Jason Day wins the WGC-Dell Match Play

Trenton Daeschner

If there was ever any doubt as to whether Austin — and specifically Austin Country Club — could host a PGA Tour event, it has been squashed.

The World Golf Championships-Dell Match Play was a roaring success. Sold out crowds lined the fairways and greens each day at Austin Country Club, all to see the top 64 golfers in the world.

But it was Australian Jason Day who stole the show. By Sunday afternoon it was evident — there was nothing that could stop Day, who defeated 2010 British Open champion Louis Oosthuizen, five and four, in the championship match.

Not even a tweaked back on Wednesday in his first match against 2010 U.S. Open champion Graeme McDowell could stop Day, which left the Aussie walking off the 16th green in immense pain after gutting out a three and two victory. Day spent much of his time in therapy between rounds and said he had four people in his inner circle try and talk him out of finishing the tournament. 

“I wanted to win. I just want to win,” said Day, who’s now won six of his last 13 starts. “I wanted to win so bad that I felt with how I was playing, if I kept playing the way I was doing, I would be holding the trophy at the end of the week and that’s what kept me going.”

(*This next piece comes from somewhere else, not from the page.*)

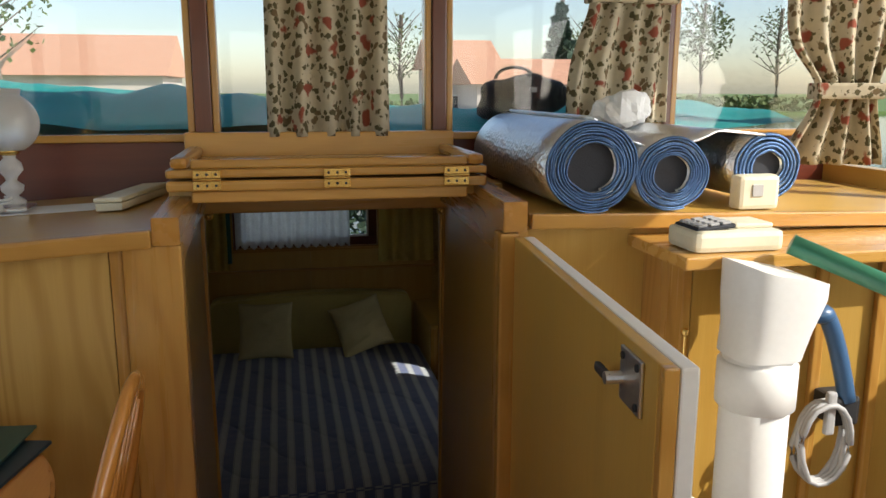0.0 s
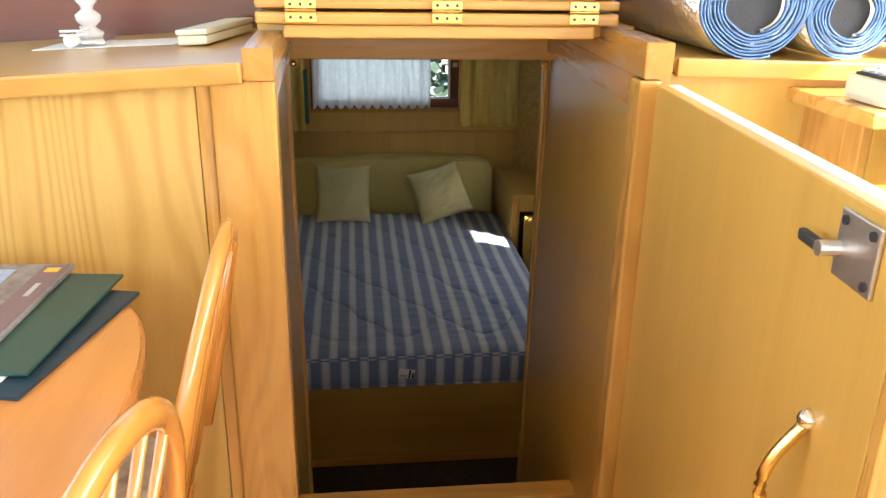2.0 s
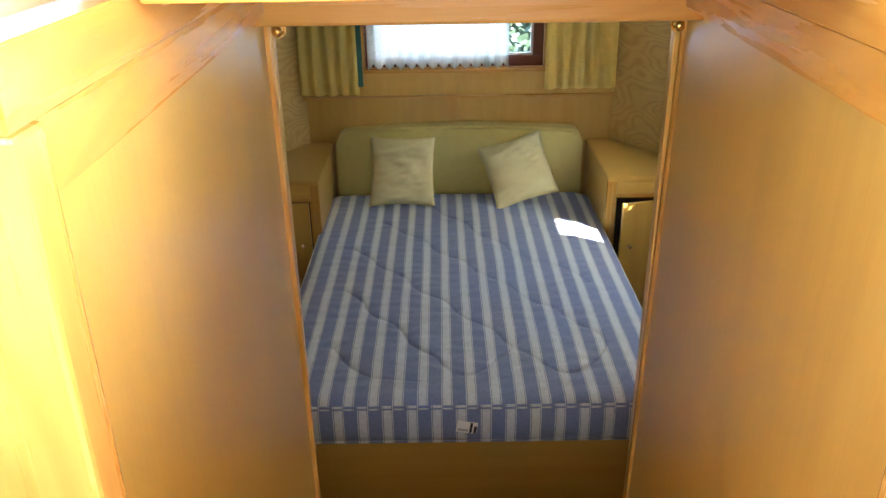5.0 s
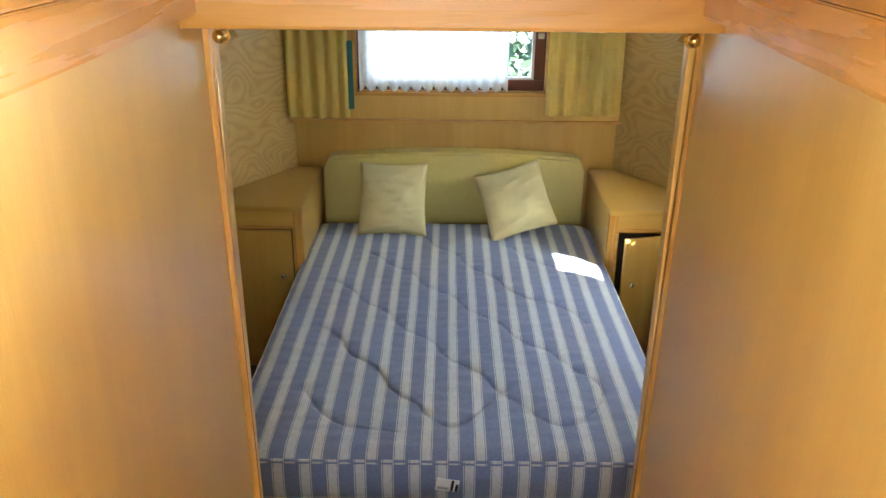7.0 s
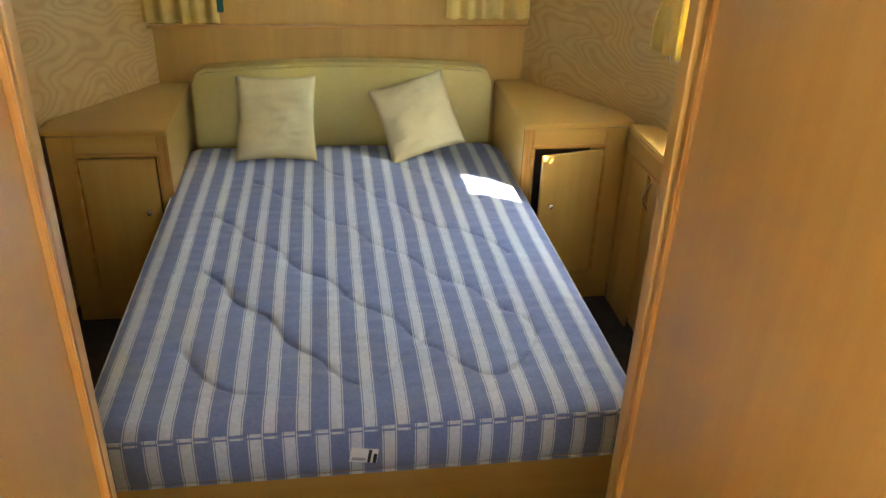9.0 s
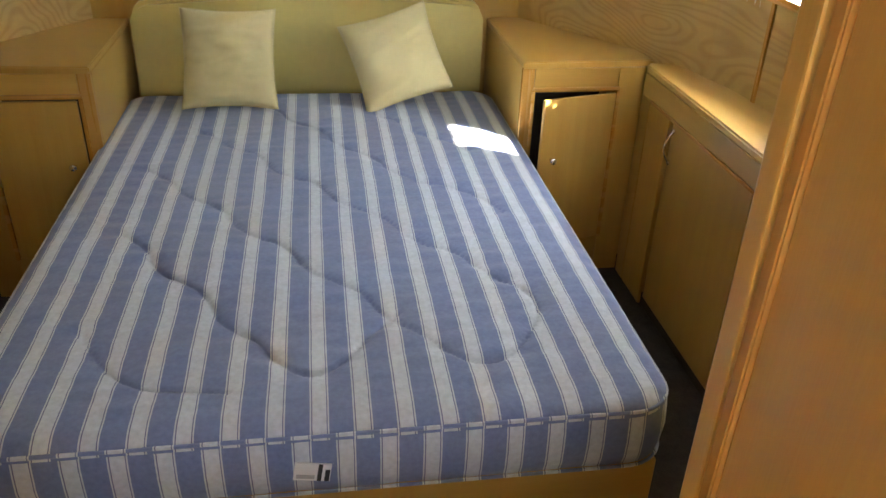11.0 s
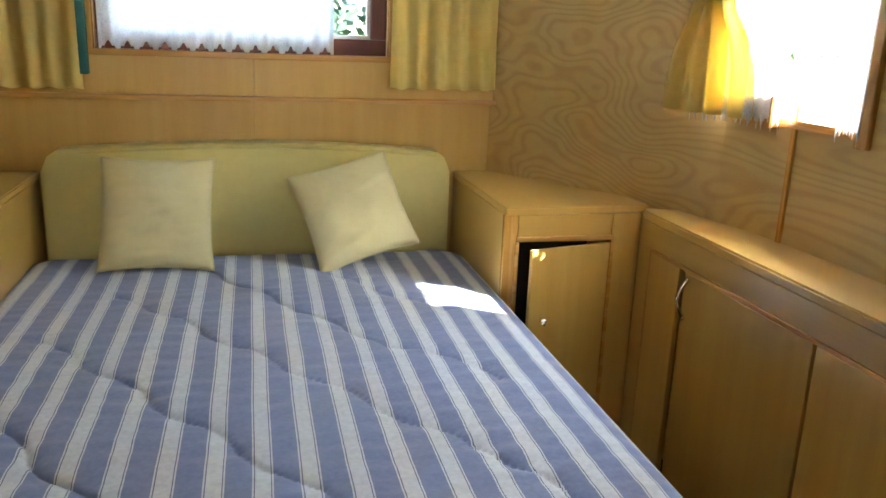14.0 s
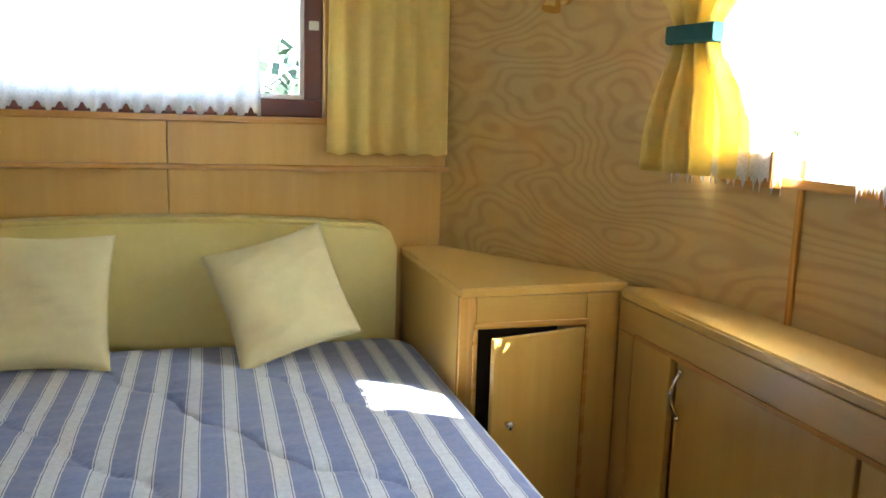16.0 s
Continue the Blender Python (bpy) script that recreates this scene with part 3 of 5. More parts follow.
east = smooth_by_angle(structure("wall_cabin_east", side_wall(False, True), VENEER_WAVE, "wavy-grained oak veneer on the cabin side"))
smooth_by_angle(structure("wall_cabin_west", side_wall(True, False), VENEER_WAVE, "wavy-grained oak veneer on the cabin side"))
structure("trim_east", box((1.774, 4.355, 0.25), (1.788, 4.373, 0.62), 0.003), SOLID_Z, "thin upright batten on the veneer")

back = thing("wall_cabin_aft", (CX, 5.45, LOW), "ash-veneered cabin end wall with a window", "wall", kind="structure")
AX0, AX1, AZ0, AZ1 = -0.06, 0.905, 0.67, 1.2
for x0, x1 in ((-0.42, 0.443), (0.446, 1.32)):
    part("panel", box((x0, 5.452, LOW), (x1, 5.48, 0.508), 0.002), VENEER, back)
    part("panel", box((x0, 5.44, 0.525), (x1, 5.48, AZ0 - 0.02), 0.002), VENEER, back)
part("panel", box((-0.42, 5.44, AZ0 - 0.02), (AX0 - 0.02, 5.48, 1.44), 0.002), VENEER, back)
part("panel", box((AX1 + 0.02, 5.44, AZ0 - 0.02), (1.32, 5.48, 1.44), 0.002), VENEER, back)
part("panel", box((AX0 - 0.02, 5.44, AZ1 + 0.02), (AX1 + 0.02, 5.48, 1.44), 0.002), VENEER, back)
# added behind the panel seam to stop sun leaking through
part("backing", box((-0.42, 5.482, LOW), (1.32, 5.50, AZ0 - 0.022), 0), VENEER, back)
part("rail", box((-0.42, 5.425, 0.508), (1.31, 5.47, 0.525), 0.005), SOLID_X, back, "slim lacquered ash rail")
part("reveal", box((AX0 - 0.02, 5.425, AZ0 - 0.02), (AX1 + 0.02, 5.53, AZ0), 0.003), SOLID_X, back)
part("reveal", box((AX0 - 0.02, 5.425, AZ1), (AX1 + 0.02, 5.53, AZ1 + 0.02), 0.003), SOLID_X, back)
part("reveal", box((AX0 - 0.02, 5.425, AZ0), (AX0, 5.53, AZ1), 0.003), SOLID_Z, back)
part("reveal", box((AX1, 5.425, AZ0), (AX1 + 0.02, 5.53, AZ1), 0.003), SOLID_Z, back)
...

Not even a complete lack of course knowledge phased Day; he had never played Austin Country Club prior to arriving and did not play any practice rounds early in the week. Not even four-time major winner and world No. 3 Rory McIlroy could knock off Day, who beat McIlroy in the semifinals Sunday morning on the 18th hole. 

And not even the red hot Oosthuizen, who took down Jordan Spieth, Dustin Johnson and dark horse Rafael Cabrera-Bello before the loss in the final match, could keep Day from hoisting his second Match Play trophy.

Plain and simple, Day was unstoppable and unphased by any tribulations. He seems to be a heavy favorite at The Masters, which kicks off in 10 days. 

But the Aussie said he “really enjoyed” his experience in Austin.

“Playing in Austin, being in Austin for the first time, it was great,” Day said. “I mean, the fans were fantastic. They were very respectful out there, and I think they were very happy to have the game of golf and professional golf in the city. And I’ve enjoyed playing in front of them.”

Day’s strong play was not the only storyline to come out of the Dell Match Play.

Jordan Spieth returned to the city in which he played his college golf, having helped guide the Longhorns to a national championship in 2012. Huge crowds were on hand to cheer on the two-time major champion. You would’ve thought Elvis had come to town. 

Kids, and even some adults, ran as fast as they could to catch a glimpse of the 22-year-old phenom. Spieth was serenaded occasionally on Friday with shouts of “Texas! Fight!” On the back nine — where Lake Austin is the backdrop for a number of holes — of Friday’s round, a large party boat was docked near the par 4 13th hole displaying a big sign that read “Jordan River.” And if you had a dollar for the number of times “Let’s go, Jordan” was shouted, well, you just might be able to become a member at Austin Country Club for the small price of $100,000.

Spieth ran through his group play matches with ease Wednesday, Thursday and Friday, never trailing at any point in all three contests. He handled Jamie Donaldson on Wednesday, winning three and two. Then he overwhelmed Victor Dubuisson on Thursday with a five and four victory. And on Friday, Spieth took out his good friend Justin Thomas, three and two, to advance to the weekend bracket.

But a troubling match against Oosthuizen on Saturday morning in the Round of 16 left Spieth with a four and two defeat and bewildered from what went wrong.

“I was off from when I hit my first 10 shots on the range,” Spieth said after the match. “I’m not exactly sure what happened.”

After he pulled his third shot from the left rough on the par 5 sixth hole during the match, leaving him with a longer putt on the green than what he expected, Spieth turned to his caddie Michael Greller and said disgruntledly, “I’ve just got no control right now.”

The off day from Spieth on Saturday cost him the world No. 1 ranking, falling back into the possession of Day. Despite the disappointing finish in Austin, however, Spieth is shifting his focus forward as he gears up to defend his green jacket at The Masters.

“From Tuesday to now I feel much more confident than I did about Augusta,” Spieth said on Saturday. “I played very, very solid the last few days and most importantly I made a lot of birdies, and something I haven’t been doing as of late is capitalizing when I do hit those good wedges or iron shots in.”